REVIEWED BY DAVID VINEYARD:

RICHARD DOYLE – Imperial 109. Arlington, UK, hardcover, 1977,. Doubleday, US, hardcover, 1977; Bantam, paperback, 1978.

   Richard Doyle is one of those writers who had a good if not spectacular career in England and Canada, but only had one or two books cross the Pond to have any success here. His best known novel, Flood, made into a two part mini series in England which played here, wasn’t even published in paperback in this country that I know of.

    Imperial 109 was. It’s one of those grand hotel in the air mixes of adventure, soap opera, and intrigue, set on ”the S30C Empire class ‘boat’ of Britain’s Imperial Airways was one of the most beautiful aircraft ever to fly, carrying passengers in a style and luxury unmatched since the passing of the great air ships a decade earlier.”

   While it’s not Ernest K. Gann’s The High and the Mighty or Ken Follett’s similar Night Over Water, it is a big entertaining tale full of incident and action with attractive characters caught up in everything from trouble in the air to racing cars along the Nile.
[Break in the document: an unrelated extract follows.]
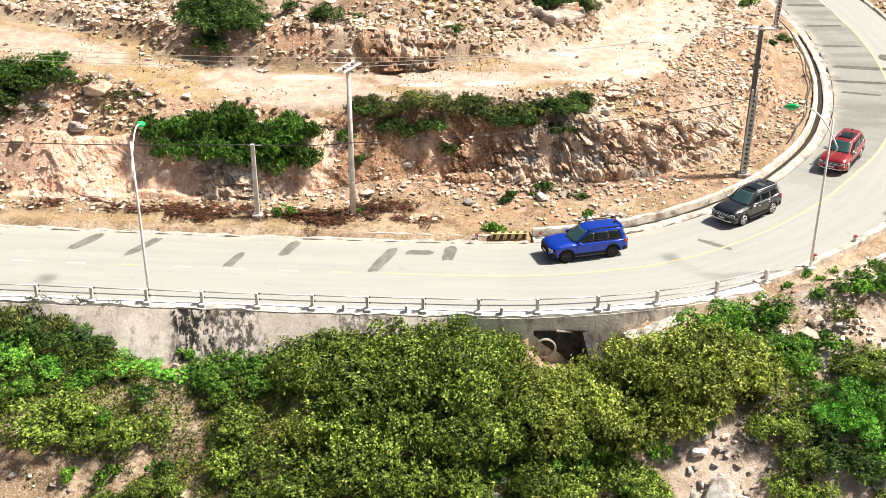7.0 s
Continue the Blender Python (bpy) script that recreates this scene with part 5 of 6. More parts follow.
def crag_sheet(x, y, along, rock, earth, amount, seed, label, outcrop=False, stones=0.5):
    """A sheet over the ground at x, y (rows up the slope), broken into blocks."""
    z = land(x, y)[0].reshape(x.shape)
    wide = np.pad(z, ((0, 0), (7, 7)), mode="edge")
    z = sum(wide[:, k:k + z.shape[1]] for k in range(15)) / 15
    p = np.stack([x, y, z], -1)
    nor = unit(np.cross(np.gradient(p, axis=1), np.gradient(p, axis=0)))
    nor = nor * np.sign(nor[..., 2:3])
    out = unit(nor * np.array([1.0, 1.0, 0.45]))
    h = z - z[:1]
    warp = fbm(along, h, 2.4, 3, seed + 21)
    lean = along + 0.45 * h + 0.45 * warp
    h = h + 0.30 * fbm(along, h, 1.8, 3, seed + 23)
    big, joint, tilt = blocks(lean / 1.15, h / 0.8, seed)
    few, seam, chip = blocks(lean / 0.46 + 5, h / 0.36, seed + 3)
    v = np.linspace(0, 1, x.shape[0])[:, None]
    ends = np.linspace(0, 1, x.shape[1])[None, :]
    hold = smooth(v, 0, 0.14) * (1 - smooth(v, 0.86, 1.0)) * smooth(ends, 0, 0.06) * (1 - smooth(ends, 0.94, 1.0))
    if outcrop:
        hold = smooth(1.25 - np.hypot(2.1 * (ends - 0.5), 1.5 * (v - 0.45)) + 0.5 * fbm(along, h, 1.3, 3, seed + 33), 0.25, 0.5) * smooth(v, 0, 0.1) * (1 - smooth(v, 0.9, 1.0)) * smooth(ends, 0, 0.08) * (1 - smooth(ends, 0.92, 1.0))
    shape = 0.55 * big + 0.75 * tilt + 0.22 * few + 0.30 * chip - 0.34 * (1 - smooth(joint, 0.0, 0.13)) - 0.15 * (1 - smooth(seam, 0.0, 0.12))
    soft = 0.5 * fbm(lean, h, 1.1, 4, seed + 7)
    push = 0.10 + 0.45 * np.maximum(0, warp) + amount * (rock * shape + (1 - rock) * soft) + 0.05 * fbm(lean, h, 0.2, 2, seed + 9)
    p = p + out * (hold * np.maximum(push, 0.03) - (1 - hold) * 0.3)[..., None]
    m, n = x.shape
    r = np.random.RandomState(seed)
    loose = np.argwhere((hold > 0.8) & (r.rand(m, n) < stones * (0.07 + 0.12 * earth) * smooth(fbm(along, h, 1.6, 3, seed + 31), -0.35, 0.3)))
    FACE_SPOTS.extend((*p[a, b, :2], 0.05 * 8 ** (r.rand() ** 3.0), p[a, b, 2] - 0.02) for a, b in loose)
    ids = np.arange(m * n).reshape(m, n)
    quads = np.stack([ids[:-1, :-1], ids[:-1, 1:], ids[1:, 1:], ids[1:, :-1]], -1).reshape(-1, 4)
    me = mesh_of("rock_face", p.reshape(-1, 3), quads, FACE)
    tone = np.stack([rock, earth, 0.6 * big + 0.4 * few, np.ones(x.shape)], -1)
    me.color_attributes.new("strata", "FLOAT_COLOR", "POINT").data.foreach_set("color", np.clip(tone, 0, 1).astype(np.float32).ravel())
    return tagged(new("rock_face", me), label, "rock face", kind="structure")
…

   Richard Doyle is named for his famous illustrator great grandfather, but it is his more famous writer grandfather Sir Arthur Conan Doyle he takes after.

   He’s no ACD, but he is a good writer and this is more than entertaining fun.

   The hero is pilot Captain Desmond O’Neill whose job is keeping passengers and crew in on piece and make a gold delivery on what should be a routine flight, but isn’t right from the start when his incompetent co-pilot fails to detect a fuel leak and they are forced down over Africa in the Sud in an outpost far off their usual track.

   Among the complications beyond the leaky fuel line are the weather, the perils of long distance navigation, and the all too human worries involved including a crooked financier on the run, an Italian nobleman whose sexy wife is pursued by her lover, a passionate mysterious sheikh, and a pair of Jewish refuges, father and daughter, pursued by the Gestapo.

   The book is divided into three sections, part one being the flight from South Africa for the Sudan, Khartoum, and Cairo, with part two the layover in Cairo, and the final section Alexandria, Athens, Rome, London, and onto New York where a hijacker waits ready to shoot down Imperial 109 for the gold they are transporting.

   Admittedly the novel is structured more along the lines of a bestseller than a suspense novel. There is a bit of sex, more than a bit of romance, adventure, stalwart heroes, bad guys with unambiguous motives, and incident piled on incident. It’s hard not to imagine the book as one of those big late fifties early sixties films with a cast of international stars careening from one set piece to the next. In fact it is hard not to indulge in a bit of fantasy casting while reading it, which is one of the pleasures of this sort of book.

   Not to oversell it, but if you are looking for a charming adventure set in the pre-war period (1939) with an attractive cast of characters, plenty of incident, the romance of travel and flying from the classic era, and a well balanced mix of bestseller candy dish elements this is a pleasant diversion.